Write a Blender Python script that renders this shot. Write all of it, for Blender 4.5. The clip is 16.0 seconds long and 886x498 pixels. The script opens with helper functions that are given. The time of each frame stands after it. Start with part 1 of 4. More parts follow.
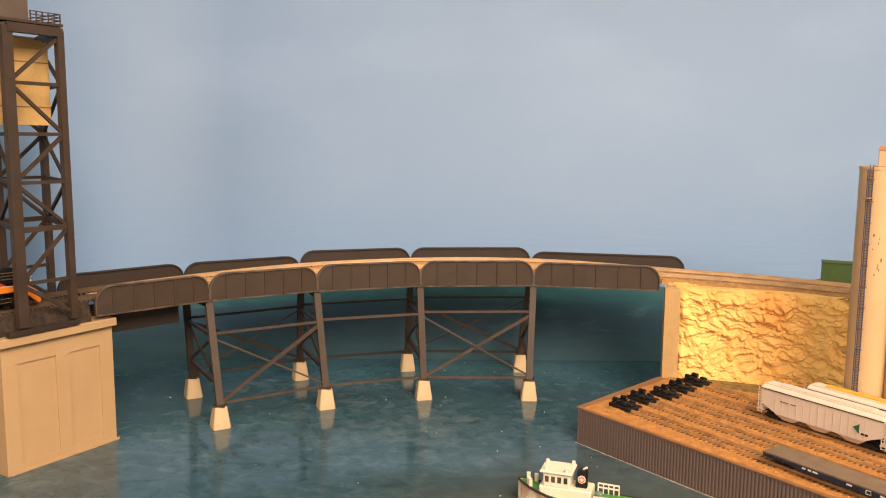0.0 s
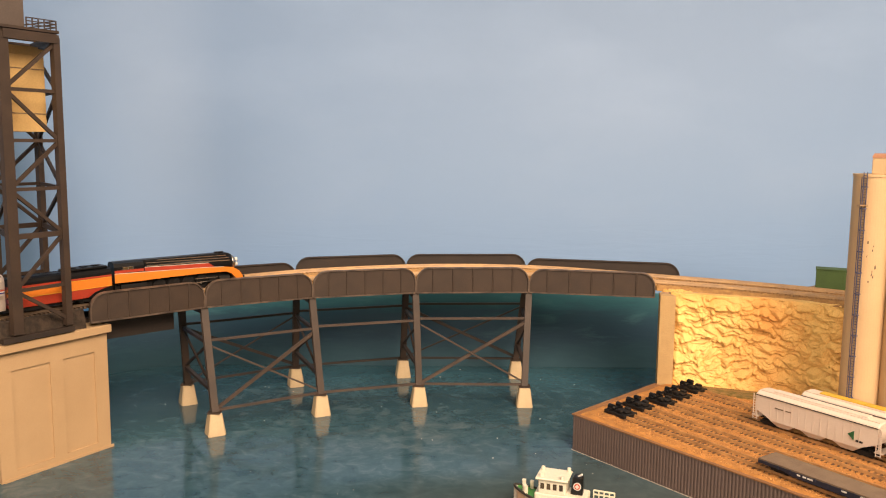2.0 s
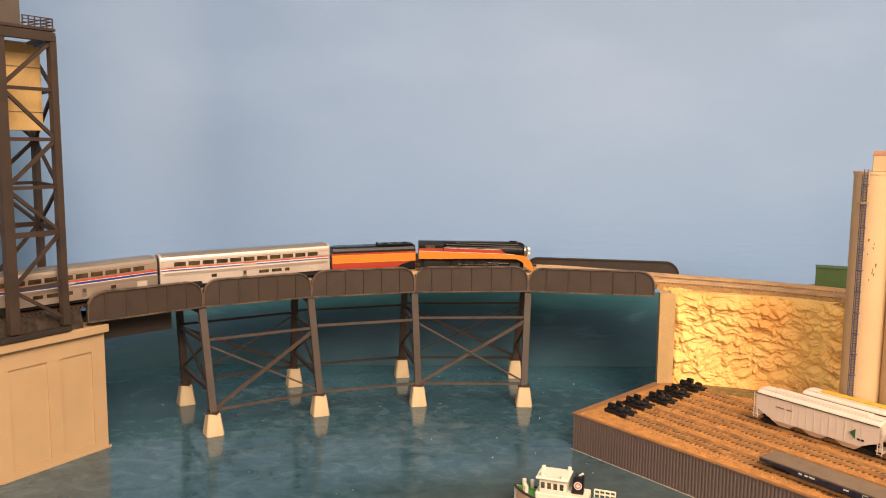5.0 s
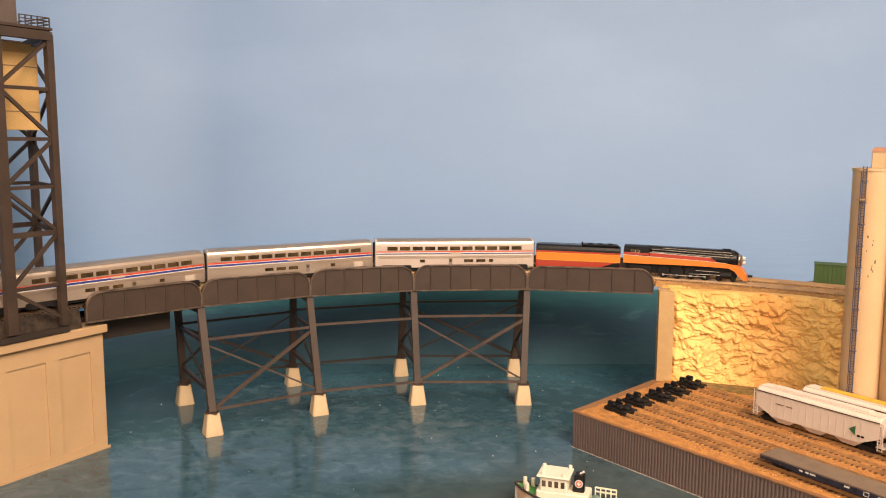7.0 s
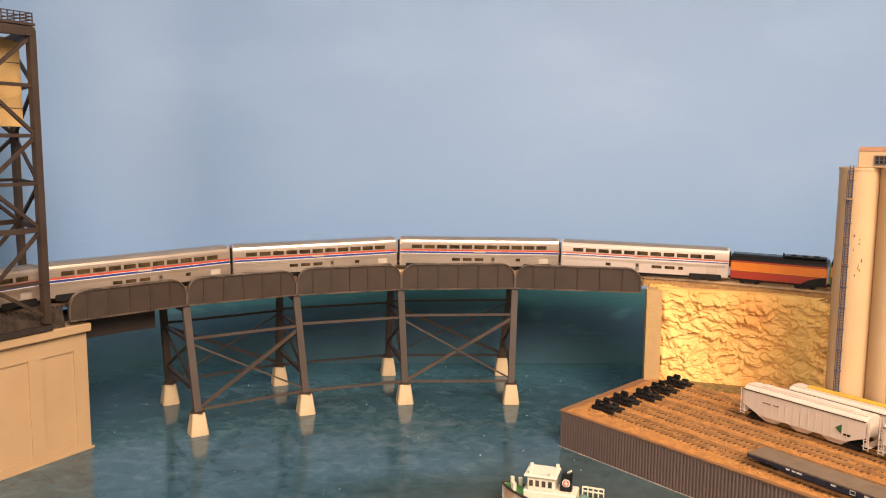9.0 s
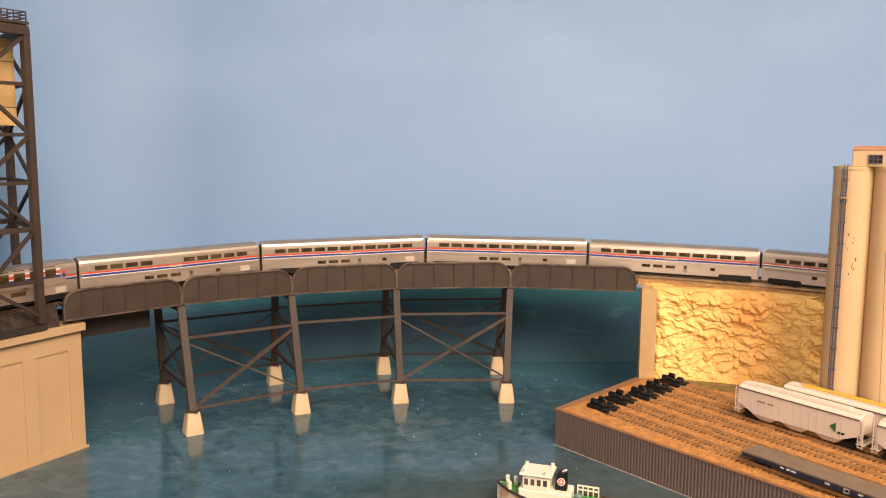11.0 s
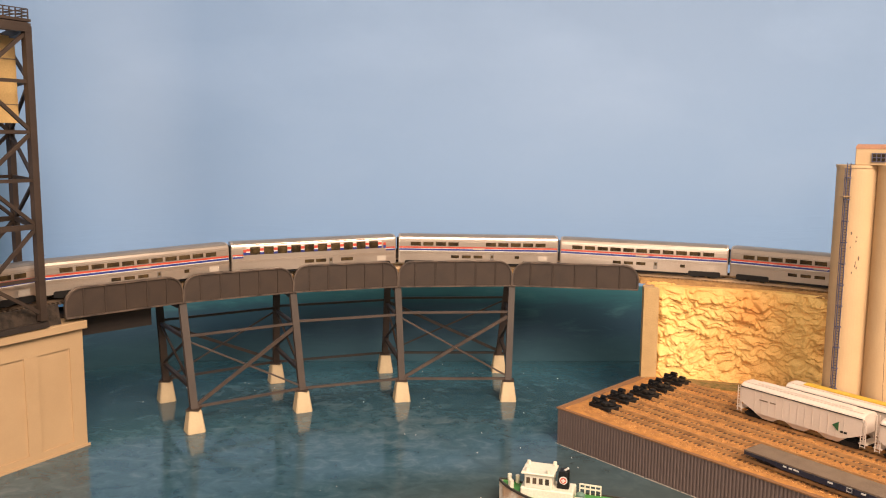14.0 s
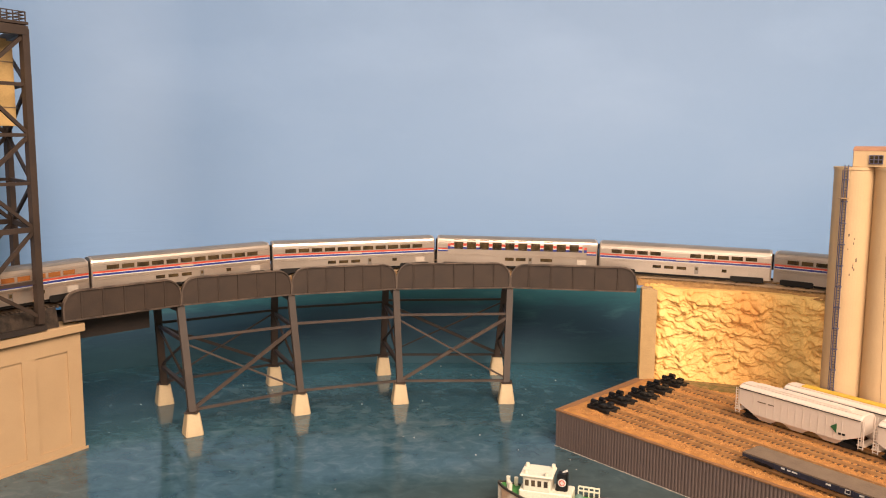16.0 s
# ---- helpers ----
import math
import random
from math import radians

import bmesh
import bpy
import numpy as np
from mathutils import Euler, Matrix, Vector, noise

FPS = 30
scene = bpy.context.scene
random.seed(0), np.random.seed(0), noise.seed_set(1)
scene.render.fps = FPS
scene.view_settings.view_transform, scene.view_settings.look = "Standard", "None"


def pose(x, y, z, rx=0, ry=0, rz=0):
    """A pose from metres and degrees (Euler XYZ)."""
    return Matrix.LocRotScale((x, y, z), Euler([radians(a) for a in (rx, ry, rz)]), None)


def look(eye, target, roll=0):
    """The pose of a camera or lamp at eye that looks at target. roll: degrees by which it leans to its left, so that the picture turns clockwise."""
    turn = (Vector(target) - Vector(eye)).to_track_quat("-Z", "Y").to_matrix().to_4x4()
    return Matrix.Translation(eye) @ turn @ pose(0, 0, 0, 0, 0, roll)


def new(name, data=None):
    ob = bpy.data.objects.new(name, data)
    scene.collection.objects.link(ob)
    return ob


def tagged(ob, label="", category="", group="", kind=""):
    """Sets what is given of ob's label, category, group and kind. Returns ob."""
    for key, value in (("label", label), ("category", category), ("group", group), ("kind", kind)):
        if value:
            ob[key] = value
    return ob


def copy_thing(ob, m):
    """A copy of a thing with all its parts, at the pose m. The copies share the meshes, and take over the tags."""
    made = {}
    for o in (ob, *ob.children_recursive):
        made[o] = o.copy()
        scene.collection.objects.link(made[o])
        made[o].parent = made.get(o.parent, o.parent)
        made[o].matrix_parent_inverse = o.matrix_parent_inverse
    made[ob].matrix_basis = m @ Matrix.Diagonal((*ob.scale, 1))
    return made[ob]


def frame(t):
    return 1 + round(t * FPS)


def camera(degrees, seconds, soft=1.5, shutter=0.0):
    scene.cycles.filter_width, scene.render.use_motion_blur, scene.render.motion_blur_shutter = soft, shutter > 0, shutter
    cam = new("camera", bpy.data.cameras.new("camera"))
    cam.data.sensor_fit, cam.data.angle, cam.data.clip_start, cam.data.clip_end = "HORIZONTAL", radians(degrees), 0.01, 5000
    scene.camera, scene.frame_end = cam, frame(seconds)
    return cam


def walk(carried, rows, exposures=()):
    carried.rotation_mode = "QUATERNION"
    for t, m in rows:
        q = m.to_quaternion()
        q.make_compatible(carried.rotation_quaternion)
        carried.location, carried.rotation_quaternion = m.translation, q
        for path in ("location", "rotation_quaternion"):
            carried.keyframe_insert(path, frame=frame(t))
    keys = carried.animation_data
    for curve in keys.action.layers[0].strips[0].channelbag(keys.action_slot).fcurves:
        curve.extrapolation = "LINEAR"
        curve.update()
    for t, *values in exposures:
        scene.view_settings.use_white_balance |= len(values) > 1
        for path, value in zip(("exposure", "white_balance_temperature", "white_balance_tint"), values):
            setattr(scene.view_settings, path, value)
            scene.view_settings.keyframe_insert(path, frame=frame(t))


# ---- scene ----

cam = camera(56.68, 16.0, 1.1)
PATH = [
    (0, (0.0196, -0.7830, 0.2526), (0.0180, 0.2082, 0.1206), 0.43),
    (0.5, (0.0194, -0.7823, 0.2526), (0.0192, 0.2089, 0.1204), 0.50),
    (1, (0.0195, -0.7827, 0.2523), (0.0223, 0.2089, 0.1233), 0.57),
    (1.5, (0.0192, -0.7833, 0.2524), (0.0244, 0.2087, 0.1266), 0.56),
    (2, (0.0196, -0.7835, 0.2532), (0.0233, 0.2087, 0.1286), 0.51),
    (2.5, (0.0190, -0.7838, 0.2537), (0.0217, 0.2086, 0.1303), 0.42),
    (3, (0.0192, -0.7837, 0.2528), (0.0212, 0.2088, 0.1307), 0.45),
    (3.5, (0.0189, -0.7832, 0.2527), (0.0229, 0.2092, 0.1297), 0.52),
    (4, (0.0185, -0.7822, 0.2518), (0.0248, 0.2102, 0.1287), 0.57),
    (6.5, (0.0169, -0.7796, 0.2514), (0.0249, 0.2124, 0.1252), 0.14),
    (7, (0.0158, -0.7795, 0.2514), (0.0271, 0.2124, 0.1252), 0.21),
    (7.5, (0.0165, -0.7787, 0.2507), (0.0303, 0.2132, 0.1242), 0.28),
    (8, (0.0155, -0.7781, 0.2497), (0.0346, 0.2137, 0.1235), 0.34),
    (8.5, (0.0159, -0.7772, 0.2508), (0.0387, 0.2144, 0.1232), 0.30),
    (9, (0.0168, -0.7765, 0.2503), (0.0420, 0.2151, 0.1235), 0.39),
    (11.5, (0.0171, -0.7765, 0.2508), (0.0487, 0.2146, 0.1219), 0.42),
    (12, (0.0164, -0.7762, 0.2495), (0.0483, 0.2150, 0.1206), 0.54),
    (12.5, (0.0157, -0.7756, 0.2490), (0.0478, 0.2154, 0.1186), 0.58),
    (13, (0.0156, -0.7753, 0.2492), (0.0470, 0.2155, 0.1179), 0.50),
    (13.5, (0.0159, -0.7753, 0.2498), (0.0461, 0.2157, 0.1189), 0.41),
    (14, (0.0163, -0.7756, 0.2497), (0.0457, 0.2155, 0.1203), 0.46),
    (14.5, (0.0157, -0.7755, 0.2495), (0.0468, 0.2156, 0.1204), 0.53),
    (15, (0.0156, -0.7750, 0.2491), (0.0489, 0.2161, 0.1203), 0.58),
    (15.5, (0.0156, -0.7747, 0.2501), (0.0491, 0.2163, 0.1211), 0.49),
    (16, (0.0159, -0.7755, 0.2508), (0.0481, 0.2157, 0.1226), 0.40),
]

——

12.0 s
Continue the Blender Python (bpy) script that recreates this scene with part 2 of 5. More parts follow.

——

WRITTEN EXERCISE
The lines to print start at the line containing "Write a Blender" and end at the line containing "shutter > 0, shutter"; print them exactly, both ends included, and leave out every picture.

RESPONSE TO THE TASK
Write a Blender Python script that renders this shot. Write all of it, for Blender 4.5. The clip is 16.0 seconds long and 886x498 pixels. The script opens with helper functions that are given. The time of each frame stands after it. Start with part 1 of 4. More parts follow.
0.0 s
2.0 s
5.0 s
7.0 s
9.0 s
11.0 s
14.0 s
16.0 s
# ---- helpers ----
import math
import random
from math import radians

import bmesh
import bpy
import numpy as np
from mathutils import Euler, Matrix, Vector, noise

FPS = 30
scene = bpy.context.scene
random.seed(0), np.random.seed(0), noise.seed_set(1)
scene.render.fps = FPS
scene.view_settings.view_transform, scene.view_settings.look = "Standard", "None"


def pose(x, y, z, rx=0, ry=0, rz=0):
    """A pose from metres and degrees (Euler XYZ)."""
    return Matrix.LocRotScale((x, y, z), Euler([radians(a) for a in (rx, ry, rz)]), None)


def look(eye, target, roll=0):
    """The pose of a camera or lamp at eye that looks at target. roll: degrees by which it leans to its left, so that the picture turns clockwise."""
    turn = (Vector(target) - Vector(eye)).to_track_quat("-Z", "Y").to_matrix().to_4x4()
    return Matrix.Translation(eye) @ turn @ pose(0, 0, 0, 0, 0, roll)


def new(name, data=None):
    ob = bpy.data.objects.new(name, data)
    scene.collection.objects.link(ob)
    return ob


def tagged(ob, label="", category="", group="", kind=""):
    """Sets what is given of ob's label, category, group and kind. Returns ob."""
    for key, value in (("label", label), ("category", category), ("group", group), ("kind", kind)):
        if value:
            ob[key] = value
    return ob


def copy_thing(ob, m):
    """A copy of a thing with all its parts, at the pose m. The copies share the meshes, and take over the tags."""
    made = {}
    for o in (ob, *ob.children_recursive):
        made[o] = o.copy()
        scene.collection.objects.link(made[o])
        made[o].parent = made.get(o.parent, o.parent)
        made[o].matrix_parent_inverse = o.matrix_parent_inverse
    made[ob].matrix_basis = m @ Matrix.Diagonal((*ob.scale, 1))
    return made[ob]


def frame(t):
    return 1 + round(t * FPS)


def camera(degrees, seconds, soft=1.5, shutter=0.0):
    scene.cycles.filter_width, scene.render.use_motion_blur, scene.render.motion_blur_shutter = soft, shutter > 0, shutter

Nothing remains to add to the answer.